--- Start of Record set ---

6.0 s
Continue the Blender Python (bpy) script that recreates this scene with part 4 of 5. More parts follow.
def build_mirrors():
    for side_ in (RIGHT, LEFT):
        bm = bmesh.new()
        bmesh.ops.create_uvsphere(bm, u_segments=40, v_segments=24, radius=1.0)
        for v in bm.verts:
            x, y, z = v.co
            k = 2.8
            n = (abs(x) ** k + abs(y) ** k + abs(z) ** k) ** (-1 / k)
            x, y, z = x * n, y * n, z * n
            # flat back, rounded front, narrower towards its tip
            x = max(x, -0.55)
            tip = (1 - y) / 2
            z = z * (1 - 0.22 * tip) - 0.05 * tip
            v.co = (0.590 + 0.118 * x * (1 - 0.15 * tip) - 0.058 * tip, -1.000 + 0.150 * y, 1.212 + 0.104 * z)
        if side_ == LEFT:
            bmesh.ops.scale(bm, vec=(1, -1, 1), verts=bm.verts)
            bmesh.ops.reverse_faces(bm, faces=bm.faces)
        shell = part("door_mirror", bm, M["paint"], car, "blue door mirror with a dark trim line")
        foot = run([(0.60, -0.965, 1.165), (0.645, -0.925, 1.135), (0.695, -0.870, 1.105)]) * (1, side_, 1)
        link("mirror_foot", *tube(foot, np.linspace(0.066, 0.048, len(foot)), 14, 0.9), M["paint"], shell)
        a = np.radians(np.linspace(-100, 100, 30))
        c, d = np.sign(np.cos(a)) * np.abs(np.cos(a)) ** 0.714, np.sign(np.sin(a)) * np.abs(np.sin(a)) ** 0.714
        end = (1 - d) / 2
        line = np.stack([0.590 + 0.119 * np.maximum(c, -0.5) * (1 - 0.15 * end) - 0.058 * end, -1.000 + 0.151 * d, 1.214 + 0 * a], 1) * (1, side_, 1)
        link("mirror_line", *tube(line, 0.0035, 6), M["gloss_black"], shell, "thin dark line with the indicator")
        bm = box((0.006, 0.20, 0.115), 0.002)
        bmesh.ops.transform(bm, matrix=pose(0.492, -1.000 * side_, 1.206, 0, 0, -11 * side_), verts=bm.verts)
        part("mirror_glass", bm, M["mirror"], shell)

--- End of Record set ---
--- Start of Record set ---

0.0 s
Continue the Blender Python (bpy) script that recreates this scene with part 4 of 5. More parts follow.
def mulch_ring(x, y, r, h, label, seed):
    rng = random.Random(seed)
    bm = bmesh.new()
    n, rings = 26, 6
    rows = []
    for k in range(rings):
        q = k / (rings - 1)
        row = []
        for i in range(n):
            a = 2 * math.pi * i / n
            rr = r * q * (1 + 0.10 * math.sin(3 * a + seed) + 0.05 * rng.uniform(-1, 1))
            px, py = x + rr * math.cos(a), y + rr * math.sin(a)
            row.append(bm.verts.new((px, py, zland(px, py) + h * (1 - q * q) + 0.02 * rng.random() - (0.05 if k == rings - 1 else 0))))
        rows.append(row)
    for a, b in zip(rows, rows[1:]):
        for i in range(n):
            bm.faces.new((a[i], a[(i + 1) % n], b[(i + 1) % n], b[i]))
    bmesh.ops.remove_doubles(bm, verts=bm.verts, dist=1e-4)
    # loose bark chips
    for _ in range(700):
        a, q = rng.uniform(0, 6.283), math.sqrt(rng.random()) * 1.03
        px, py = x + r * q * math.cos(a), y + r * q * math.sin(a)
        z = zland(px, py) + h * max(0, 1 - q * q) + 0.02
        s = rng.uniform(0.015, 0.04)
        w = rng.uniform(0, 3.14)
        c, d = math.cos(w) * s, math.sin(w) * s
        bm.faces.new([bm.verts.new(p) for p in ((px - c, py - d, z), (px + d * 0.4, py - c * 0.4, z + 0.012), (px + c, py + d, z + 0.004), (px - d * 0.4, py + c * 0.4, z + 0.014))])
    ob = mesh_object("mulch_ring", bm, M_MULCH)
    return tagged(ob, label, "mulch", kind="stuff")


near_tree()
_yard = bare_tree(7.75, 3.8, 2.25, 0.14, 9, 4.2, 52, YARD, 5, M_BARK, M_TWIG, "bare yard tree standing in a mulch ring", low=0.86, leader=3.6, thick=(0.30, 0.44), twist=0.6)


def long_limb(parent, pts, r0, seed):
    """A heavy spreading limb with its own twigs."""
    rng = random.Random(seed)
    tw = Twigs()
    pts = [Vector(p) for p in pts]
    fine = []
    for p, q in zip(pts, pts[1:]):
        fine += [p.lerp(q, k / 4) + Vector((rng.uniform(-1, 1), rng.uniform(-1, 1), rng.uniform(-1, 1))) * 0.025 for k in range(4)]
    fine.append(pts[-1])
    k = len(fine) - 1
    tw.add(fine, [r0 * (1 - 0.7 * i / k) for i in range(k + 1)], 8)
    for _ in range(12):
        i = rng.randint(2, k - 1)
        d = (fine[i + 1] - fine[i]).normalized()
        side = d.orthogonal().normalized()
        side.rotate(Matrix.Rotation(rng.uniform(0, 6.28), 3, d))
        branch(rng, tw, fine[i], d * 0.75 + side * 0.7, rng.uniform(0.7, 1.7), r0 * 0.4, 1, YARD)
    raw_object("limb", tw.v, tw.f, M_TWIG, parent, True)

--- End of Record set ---
--- Start of Record set ---

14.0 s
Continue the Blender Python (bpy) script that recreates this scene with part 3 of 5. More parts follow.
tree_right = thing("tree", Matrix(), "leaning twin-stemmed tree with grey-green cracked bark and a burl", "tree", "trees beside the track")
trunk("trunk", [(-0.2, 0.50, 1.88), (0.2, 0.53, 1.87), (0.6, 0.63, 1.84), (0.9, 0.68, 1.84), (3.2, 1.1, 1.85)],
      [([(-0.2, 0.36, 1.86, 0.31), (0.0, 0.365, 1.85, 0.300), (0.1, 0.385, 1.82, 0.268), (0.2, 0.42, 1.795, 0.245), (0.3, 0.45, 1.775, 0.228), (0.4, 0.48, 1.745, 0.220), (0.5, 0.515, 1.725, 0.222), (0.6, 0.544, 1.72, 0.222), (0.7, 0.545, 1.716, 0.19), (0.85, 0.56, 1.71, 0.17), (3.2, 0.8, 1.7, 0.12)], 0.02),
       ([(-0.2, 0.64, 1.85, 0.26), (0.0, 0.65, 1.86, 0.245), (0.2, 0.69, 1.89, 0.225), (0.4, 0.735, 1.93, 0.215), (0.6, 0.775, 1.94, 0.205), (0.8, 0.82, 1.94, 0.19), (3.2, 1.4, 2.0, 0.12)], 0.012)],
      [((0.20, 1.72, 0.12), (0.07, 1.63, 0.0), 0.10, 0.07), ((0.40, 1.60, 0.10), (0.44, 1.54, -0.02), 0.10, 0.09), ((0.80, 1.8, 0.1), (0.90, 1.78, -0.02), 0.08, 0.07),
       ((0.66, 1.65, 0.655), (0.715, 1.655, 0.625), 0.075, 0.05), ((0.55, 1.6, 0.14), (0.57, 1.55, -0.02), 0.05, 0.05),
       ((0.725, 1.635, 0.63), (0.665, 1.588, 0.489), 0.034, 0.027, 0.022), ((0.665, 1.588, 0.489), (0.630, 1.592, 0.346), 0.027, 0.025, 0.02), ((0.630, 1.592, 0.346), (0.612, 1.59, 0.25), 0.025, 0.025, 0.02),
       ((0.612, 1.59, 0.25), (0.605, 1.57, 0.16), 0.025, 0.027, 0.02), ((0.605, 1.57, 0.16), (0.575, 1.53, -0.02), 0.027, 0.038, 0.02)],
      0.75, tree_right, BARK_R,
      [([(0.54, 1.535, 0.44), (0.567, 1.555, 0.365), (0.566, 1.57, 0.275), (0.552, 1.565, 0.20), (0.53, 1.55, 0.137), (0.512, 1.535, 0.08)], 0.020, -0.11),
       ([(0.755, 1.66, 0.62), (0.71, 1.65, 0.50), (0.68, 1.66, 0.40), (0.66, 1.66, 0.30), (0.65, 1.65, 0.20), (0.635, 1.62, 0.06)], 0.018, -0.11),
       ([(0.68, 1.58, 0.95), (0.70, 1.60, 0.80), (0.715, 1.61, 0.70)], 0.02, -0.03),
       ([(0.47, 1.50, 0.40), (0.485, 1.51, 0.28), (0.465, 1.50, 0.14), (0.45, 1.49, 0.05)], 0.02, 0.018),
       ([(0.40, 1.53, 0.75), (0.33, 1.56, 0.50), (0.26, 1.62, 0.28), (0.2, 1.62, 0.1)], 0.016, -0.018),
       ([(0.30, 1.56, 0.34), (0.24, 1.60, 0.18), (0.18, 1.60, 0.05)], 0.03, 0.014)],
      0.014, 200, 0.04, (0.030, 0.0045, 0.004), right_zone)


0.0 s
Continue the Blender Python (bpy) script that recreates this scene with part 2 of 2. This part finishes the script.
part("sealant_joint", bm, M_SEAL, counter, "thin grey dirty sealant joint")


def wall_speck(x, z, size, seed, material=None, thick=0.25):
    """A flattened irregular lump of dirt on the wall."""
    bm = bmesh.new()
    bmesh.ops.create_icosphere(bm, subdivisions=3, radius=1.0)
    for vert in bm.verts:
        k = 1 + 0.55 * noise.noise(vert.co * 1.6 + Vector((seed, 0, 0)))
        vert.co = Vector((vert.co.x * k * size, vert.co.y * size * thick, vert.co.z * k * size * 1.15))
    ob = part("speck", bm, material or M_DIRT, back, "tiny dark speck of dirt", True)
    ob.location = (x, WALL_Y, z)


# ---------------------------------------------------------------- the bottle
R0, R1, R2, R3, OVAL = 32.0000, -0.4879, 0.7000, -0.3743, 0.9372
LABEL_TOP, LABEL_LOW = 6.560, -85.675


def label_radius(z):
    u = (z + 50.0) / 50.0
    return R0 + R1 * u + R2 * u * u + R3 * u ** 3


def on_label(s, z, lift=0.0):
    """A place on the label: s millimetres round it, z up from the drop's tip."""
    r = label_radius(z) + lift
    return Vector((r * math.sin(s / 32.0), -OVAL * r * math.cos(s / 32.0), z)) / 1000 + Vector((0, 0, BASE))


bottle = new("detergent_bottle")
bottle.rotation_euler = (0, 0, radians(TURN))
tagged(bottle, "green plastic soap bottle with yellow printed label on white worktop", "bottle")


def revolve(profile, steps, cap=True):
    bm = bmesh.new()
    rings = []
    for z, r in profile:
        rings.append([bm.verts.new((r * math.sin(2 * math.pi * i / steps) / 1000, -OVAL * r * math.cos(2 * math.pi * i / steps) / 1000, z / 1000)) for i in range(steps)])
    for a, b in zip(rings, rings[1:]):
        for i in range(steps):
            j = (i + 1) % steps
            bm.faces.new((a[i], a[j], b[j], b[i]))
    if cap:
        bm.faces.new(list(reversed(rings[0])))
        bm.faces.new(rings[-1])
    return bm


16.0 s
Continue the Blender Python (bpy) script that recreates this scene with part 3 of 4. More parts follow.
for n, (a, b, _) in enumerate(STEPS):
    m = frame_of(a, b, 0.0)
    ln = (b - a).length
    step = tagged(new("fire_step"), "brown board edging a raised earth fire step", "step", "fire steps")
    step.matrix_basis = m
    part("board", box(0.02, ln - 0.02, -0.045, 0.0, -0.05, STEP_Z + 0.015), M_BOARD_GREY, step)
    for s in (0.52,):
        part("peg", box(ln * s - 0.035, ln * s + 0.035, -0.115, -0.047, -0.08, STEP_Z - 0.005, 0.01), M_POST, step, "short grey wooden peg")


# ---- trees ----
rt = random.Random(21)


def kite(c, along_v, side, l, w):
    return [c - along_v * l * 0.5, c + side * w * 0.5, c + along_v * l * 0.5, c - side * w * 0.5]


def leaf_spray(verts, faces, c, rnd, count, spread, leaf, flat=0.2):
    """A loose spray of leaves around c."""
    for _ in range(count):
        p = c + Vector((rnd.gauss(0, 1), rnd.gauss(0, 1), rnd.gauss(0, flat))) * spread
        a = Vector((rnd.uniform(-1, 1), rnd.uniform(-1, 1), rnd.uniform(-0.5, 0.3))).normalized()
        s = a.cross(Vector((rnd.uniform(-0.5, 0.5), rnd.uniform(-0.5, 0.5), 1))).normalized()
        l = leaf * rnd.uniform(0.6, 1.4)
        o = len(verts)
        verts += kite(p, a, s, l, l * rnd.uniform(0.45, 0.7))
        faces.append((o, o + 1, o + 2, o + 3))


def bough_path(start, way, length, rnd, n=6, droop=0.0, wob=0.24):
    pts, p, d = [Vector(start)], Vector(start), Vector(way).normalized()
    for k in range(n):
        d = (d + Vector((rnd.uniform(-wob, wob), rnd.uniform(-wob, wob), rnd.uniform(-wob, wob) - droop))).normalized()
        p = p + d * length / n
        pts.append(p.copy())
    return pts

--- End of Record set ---

Objective: The lines to quote run from the one containing "finishes the script." to the one containing "ob.location = (x, WALL_Y, z)". Quote them exactly, with both of those lines, and nothing else.

Exercise solution:
Continue the Blender Python (bpy) script that recreates this scene with part 2 of 2. This part finishes the script.
part("sealant_joint", bm, M_SEAL, counter, "thin grey dirty sealant joint")


def wall_speck(x, z, size, seed, material=None, thick=0.25):
    """A flattened irregular lump of dirt on the wall."""
    bm = bmesh.new()
    bmesh.ops.create_icosphere(bm, subdivisions=3, radius=1.0)
    for vert in bm.verts:
        k = 1 + 0.55 * noise.noise(vert.co * 1.6 + Vector((seed, 0, 0)))
        vert.co = Vector((vert.co.x * k * size, vert.co.y * size * thick, vert.co.z * k * size * 1.15))
    ob = part("speck", bm, material or M_DIRT, back, "tiny dark speck of dirt", True)
    ob.location = (x, WALL_Y, z)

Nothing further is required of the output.